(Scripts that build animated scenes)
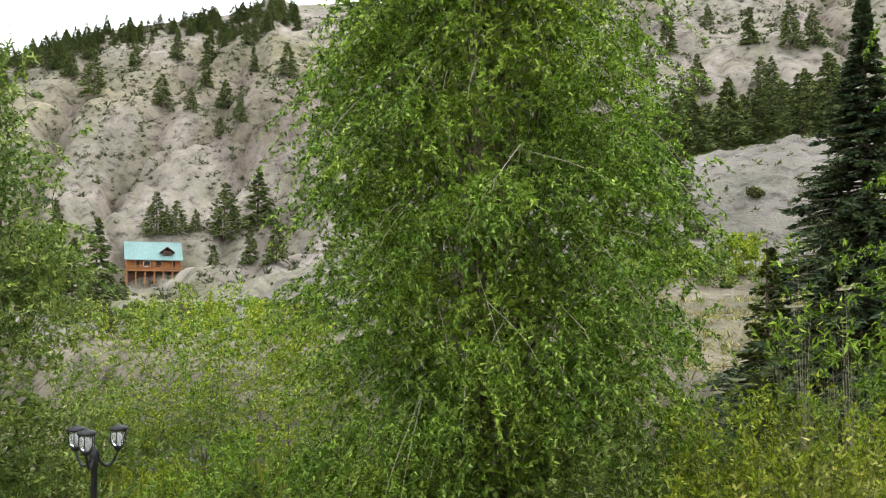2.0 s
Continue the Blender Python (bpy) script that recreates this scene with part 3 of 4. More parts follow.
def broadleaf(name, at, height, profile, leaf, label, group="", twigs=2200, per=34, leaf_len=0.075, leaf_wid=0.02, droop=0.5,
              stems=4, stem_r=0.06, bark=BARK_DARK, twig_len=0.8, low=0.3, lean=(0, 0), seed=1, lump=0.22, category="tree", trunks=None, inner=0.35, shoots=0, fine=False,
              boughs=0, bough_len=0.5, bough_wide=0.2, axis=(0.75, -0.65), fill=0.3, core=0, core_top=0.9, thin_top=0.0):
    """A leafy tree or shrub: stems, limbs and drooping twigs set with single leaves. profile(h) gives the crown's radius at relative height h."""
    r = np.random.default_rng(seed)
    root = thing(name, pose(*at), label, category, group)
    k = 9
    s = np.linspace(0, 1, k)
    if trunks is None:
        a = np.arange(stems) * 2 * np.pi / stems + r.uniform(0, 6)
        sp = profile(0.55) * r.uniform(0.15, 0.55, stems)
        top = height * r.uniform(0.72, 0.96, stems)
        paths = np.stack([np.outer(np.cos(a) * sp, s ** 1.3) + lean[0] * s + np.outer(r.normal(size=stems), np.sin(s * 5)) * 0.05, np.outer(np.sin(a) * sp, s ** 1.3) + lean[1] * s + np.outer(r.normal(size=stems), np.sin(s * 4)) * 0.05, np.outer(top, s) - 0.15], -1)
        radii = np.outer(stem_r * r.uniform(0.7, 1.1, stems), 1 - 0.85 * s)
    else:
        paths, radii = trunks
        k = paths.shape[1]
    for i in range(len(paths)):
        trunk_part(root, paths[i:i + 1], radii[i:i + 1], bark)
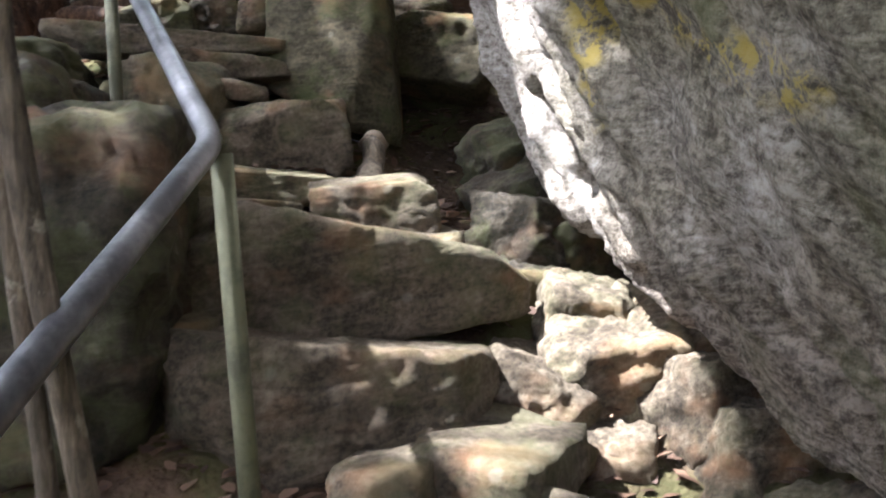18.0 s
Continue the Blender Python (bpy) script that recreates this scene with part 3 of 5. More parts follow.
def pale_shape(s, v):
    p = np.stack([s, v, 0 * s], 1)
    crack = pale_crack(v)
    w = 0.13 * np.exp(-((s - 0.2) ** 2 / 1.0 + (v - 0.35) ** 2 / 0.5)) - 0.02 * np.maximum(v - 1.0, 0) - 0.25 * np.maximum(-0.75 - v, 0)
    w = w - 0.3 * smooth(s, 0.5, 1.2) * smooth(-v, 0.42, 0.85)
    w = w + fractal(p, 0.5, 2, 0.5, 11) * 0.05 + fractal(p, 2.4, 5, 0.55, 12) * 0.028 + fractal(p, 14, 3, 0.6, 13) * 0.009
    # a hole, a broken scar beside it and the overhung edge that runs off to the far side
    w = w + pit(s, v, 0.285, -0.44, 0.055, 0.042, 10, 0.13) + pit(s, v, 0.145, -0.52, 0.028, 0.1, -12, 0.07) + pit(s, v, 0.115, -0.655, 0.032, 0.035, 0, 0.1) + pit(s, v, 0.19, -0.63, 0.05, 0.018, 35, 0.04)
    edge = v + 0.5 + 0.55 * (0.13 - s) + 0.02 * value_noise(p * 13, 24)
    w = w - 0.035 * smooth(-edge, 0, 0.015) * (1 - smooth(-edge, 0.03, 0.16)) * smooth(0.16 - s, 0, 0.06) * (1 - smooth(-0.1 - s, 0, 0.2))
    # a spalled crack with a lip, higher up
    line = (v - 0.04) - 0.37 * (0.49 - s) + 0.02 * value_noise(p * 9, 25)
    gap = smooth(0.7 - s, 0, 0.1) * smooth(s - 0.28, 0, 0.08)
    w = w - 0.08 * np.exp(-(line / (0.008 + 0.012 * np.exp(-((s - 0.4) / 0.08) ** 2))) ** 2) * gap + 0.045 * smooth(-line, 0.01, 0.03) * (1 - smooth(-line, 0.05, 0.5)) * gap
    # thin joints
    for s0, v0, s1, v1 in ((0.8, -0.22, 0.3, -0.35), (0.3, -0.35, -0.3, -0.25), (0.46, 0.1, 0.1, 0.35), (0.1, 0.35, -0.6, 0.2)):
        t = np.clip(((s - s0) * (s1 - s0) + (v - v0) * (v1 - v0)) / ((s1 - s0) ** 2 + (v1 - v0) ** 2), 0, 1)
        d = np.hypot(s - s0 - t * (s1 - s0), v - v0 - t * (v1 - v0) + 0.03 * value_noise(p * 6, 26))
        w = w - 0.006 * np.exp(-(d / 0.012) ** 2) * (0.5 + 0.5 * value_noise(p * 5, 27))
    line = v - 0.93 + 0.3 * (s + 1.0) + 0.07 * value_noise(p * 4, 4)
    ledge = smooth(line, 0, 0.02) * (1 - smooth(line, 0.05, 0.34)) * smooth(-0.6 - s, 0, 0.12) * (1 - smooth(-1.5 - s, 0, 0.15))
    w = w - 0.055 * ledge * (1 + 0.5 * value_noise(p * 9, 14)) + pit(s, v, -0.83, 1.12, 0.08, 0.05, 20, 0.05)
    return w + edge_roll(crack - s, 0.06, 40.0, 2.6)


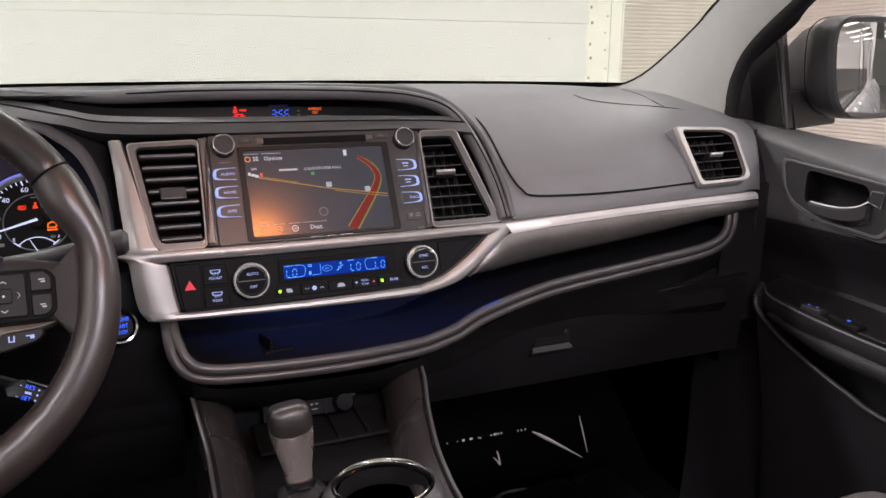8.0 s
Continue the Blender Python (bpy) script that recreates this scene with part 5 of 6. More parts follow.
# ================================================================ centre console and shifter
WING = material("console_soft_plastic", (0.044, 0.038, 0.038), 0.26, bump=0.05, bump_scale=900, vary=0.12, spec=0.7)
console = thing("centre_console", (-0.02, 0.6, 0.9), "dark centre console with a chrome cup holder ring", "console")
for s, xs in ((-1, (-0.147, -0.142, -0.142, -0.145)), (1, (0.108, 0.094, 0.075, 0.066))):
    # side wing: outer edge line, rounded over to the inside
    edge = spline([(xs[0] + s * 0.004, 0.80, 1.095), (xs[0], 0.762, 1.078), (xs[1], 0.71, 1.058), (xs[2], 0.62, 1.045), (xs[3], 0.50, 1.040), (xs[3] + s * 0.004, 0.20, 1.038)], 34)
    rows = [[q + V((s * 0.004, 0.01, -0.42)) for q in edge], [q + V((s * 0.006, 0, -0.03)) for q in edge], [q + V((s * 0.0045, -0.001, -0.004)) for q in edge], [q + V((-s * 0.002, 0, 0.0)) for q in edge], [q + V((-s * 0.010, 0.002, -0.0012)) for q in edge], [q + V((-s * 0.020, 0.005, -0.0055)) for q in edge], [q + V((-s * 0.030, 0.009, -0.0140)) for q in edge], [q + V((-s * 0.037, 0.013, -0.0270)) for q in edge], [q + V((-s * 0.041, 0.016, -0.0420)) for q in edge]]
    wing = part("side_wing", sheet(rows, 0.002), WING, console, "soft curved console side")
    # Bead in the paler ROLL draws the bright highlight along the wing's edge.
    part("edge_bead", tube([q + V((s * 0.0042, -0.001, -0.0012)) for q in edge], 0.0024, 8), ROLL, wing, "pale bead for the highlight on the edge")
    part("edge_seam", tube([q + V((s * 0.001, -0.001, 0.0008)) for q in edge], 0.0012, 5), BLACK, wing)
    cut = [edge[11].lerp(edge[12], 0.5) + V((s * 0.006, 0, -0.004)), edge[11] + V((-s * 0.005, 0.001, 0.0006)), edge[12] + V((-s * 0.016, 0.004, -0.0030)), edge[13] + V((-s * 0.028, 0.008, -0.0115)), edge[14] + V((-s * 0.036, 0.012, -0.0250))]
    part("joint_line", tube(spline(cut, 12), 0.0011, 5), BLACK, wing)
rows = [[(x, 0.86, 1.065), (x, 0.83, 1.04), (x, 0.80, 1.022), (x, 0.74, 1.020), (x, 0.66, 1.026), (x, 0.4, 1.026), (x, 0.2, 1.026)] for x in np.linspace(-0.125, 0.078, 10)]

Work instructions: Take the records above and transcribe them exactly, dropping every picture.

Written solution:
2.0 s
Continue the Blender Python (bpy) script that recreates this scene with part 3 of 4. More parts follow.
def broadleaf(name, at, height, profile, leaf, label, group="", twigs=2200, per=34, leaf_len=0.075, leaf_wid=0.02, droop=0.5,
              stems=4, stem_r=0.06, bark=BARK_DARK, twig_len=0.8, low=0.3, lean=(0, 0), seed=1, lump=0.22, category="tree", trunks=None, inner=0.35, shoots=0, fine=False,
              boughs=0, bough_len=0.5, bough_wide=0.2, axis=(0.75, -0.65), fill=0.3, core=0, core_top=0.9, thin_top=0.0):
    """A leafy tree or shrub: stems, limbs and drooping twigs set with single leaves. profile(h) gives the crown's radius at relative height h."""
    r = np.random.default_rng(seed)
    root = thing(name, pose(*at), label, category, group)
    k = 9
    s = np.linspace(0, 1, k)
    if trunks is None:
        a = np.arange(stems) * 2 * np.pi / stems + r.uniform(0, 6)
        sp = profile(0.55) * r.uniform(0.15, 0.55, stems)
        top = height * r.uniform(0.72, 0.96, stems)
        paths = np.stack([np.outer(np.cos(a) * sp, s ** 1.3) + lean[0] * s + np.outer(r.normal(size=stems), np.sin(s * 5)) * 0.05, np.outer(np.sin(a) * sp, s ** 1.3) + lean[1] * s + np.outer(r.normal(size=stems), np.sin(s * 4)) * 0.05, np.outer(top, s) - 0.15], -1)
        radii = np.outer(stem_r * r.uniform(0.7, 1.1, stems), 1 - 0.85 * s)
    else:
        paths, radii = trunks
        k = paths.shape[1]
    for i in range(len(paths)):
        trunk_part(root, paths[i:i + 1], radii[i:i + 1], bark)
18.0 s
Continue the Blender Python (bpy) script that recreates this scene with part 3 of 5. More parts follow.
def pale_shape(s, v):
    p = np.stack([s, v, 0 * s], 1)
    crack = pale_crack(v)
    w = 0.13 * np.exp(-((s - 0.2) ** 2 / 1.0 + (v - 0.35) ** 2 / 0.5)) - 0.02 * np.maximum(v - 1.0, 0) - 0.25 * np.maximum(-0.75 - v, 0)
    w = w - 0.3 * smooth(s, 0.5, 1.2) * smooth(-v, 0.42, 0.85)
    w = w + fractal(p, 0.5, 2, 0.5, 11) * 0.05 + fractal(p, 2.4, 5, 0.55, 12) * 0.028 + fractal(p, 14, 3, 0.6, 13) * 0.009
    # a hole, a broken scar beside it and the overhung edge that runs off to the far side
    w = w + pit(s, v, 0.285, -0.44, 0.055, 0.042, 10, 0.13) + pit(s, v, 0.145, -0.52, 0.028, 0.1, -12, 0.07) + pit(s, v, 0.115, -0.655, 0.032, 0.035, 0, 0.1) + pit(s, v, 0.19, -0.63, 0.05, 0.018, 35, 0.04)
    edge = v + 0.5 + 0.55 * (0.13 - s) + 0.02 * value_noise(p * 13, 24)
    w = w - 0.035 * smooth(-edge, 0, 0.015) * (1 - smooth(-edge, 0.03, 0.16)) * smooth(0.16 - s, 0, 0.06) * (1 - smooth(-0.1 - s, 0, 0.2))
    # a spalled crack with a lip, higher up
    line = (v - 0.04) - 0.37 * (0.49 - s) + 0.02 * value_noise(p * 9, 25)
    gap = smooth(0.7 - s, 0, 0.1) * smooth(s - 0.28, 0, 0.08)
    w = w - 0.08 * np.exp(-(line / (0.008 + 0.012 * np.exp(-((s - 0.4) / 0.08) ** 2))) ** 2) * gap + 0.045 * smooth(-line, 0.01, 0.03) * (1 - smooth(-line, 0.05, 0.5)) * gap
    # thin joints
    for s0, v0, s1, v1 in ((0.8, -0.22, 0.3, -0.35), (0.3, -0.35, -0.3, -0.25), (0.46, 0.1, 0.1, 0.35), (0.1, 0.35, -0.6, 0.2)):
        t = np.clip(((s - s0) * (s1 - s0) + (v - v0) * (v1 - v0)) / ((s1 - s0) ** 2 + (v1 - v0) ** 2), 0, 1)
        d = np.hypot(s - s0 - t * (s1 - s0), v - v0 - t * (v1 - v0) + 0.03 * value_noise(p * 6, 26))
        w = w - 0.006 * np.exp(-(d / 0.012) ** 2) * (0.5 + 0.5 * value_noise(p * 5, 27))
    line = v - 0.93 + 0.3 * (s + 1.0) + 0.07 * value_noise(p * 4, 4)
    ledge = smooth(line, 0, 0.02) * (1 - smooth(line, 0.05, 0.34)) * smooth(-0.6 - s, 0, 0.12) * (1 - smooth(-1.5 - s, 0, 0.15))
    w = w - 0.055 * ledge * (1 + 0.5 * value_noise(p * 9, 14)) + pit(s, v, -0.83, 1.12, 0.08, 0.05, 20, 0.05)
    return w + edge_roll(crack - s, 0.06, 40.0, 2.6)


8.0 s
Continue the Blender Python (bpy) script that recreates this scene with part 5 of 6. More parts follow.
# ================================================================ centre console and shifter
WING = material("console_soft_plastic", (0.044, 0.038, 0.038), 0.26, bump=0.05, bump_scale=900, vary=0.12, spec=0.7)
console = thing("centre_console", (-0.02, 0.6, 0.9), "dark centre console with a chrome cup holder ring", "console")
for s, xs in ((-1, (-0.147, -0.142, -0.142, -0.145)), (1, (0.108, 0.094, 0.075, 0.066))):
    # side wing: outer edge line, rounded over to the inside
    edge = spline([(xs[0] + s * 0.004, 0.80, 1.095), (xs[0], 0.762, 1.078), (xs[1], 0.71, 1.058), (xs[2], 0.62, 1.045), (xs[3], 0.50, 1.040), (xs[3] + s * 0.004, 0.20, 1.038)], 34)
    rows = [[q + V((s * 0.004, 0.01, -0.42)) for q in edge], [q + V((s * 0.006, 0, -0.03)) for q in edge], [q + V((s * 0.0045, -0.001, -0.004)) for q in edge], [q + V((-s * 0.002, 0, 0.0)) for q in edge], [q + V((-s * 0.010, 0.002, -0.0012)) for q in edge], [q + V((-s * 0.020, 0.005, -0.0055)) for q in edge], [q + V((-s * 0.030, 0.009, -0.0140)) for q in edge], [q + V((-s * 0.037, 0.013, -0.0270)) for q in edge], [q + V((-s * 0.041, 0.016, -0.0420)) for q in edge]]
    wing = part("side_wing", sheet(rows, 0.002), WING, console, "soft curved console side")
    # Bead in the paler ROLL draws the bright highlight along the wing's edge.
    part("edge_bead", tube([q + V((s * 0.0042, -0.001, -0.0012)) for q in edge], 0.0024, 8), ROLL, wing, "pale bead for the highlight on the edge")
    part("edge_seam", tube([q + V((s * 0.001, -0.001, 0.0008)) for q in edge], 0.0012, 5), BLACK, wing)
    cut = [edge[11].lerp(edge[12], 0.5) + V((s * 0.006, 0, -0.004)), edge[11] + V((-s * 0.005, 0.001, 0.0006)), edge[12] + V((-s * 0.016, 0.004, -0.0030)), edge[13] + V((-s * 0.028, 0.008, -0.0115)), edge[14] + V((-s * 0.036, 0.012, -0.0250))]
    part("joint_line", tube(spline(cut, 12), 0.0011, 5), BLACK, wing)
rows = [[(x, 0.86, 1.065), (x, 0.83, 1.04), (x, 0.80, 1.022), (x, 0.74, 1.020), (x, 0.66, 1.026), (x, 0.4, 1.026), (x, 0.2, 1.026)] for x in np.linspace(-0.125, 0.078, 10)]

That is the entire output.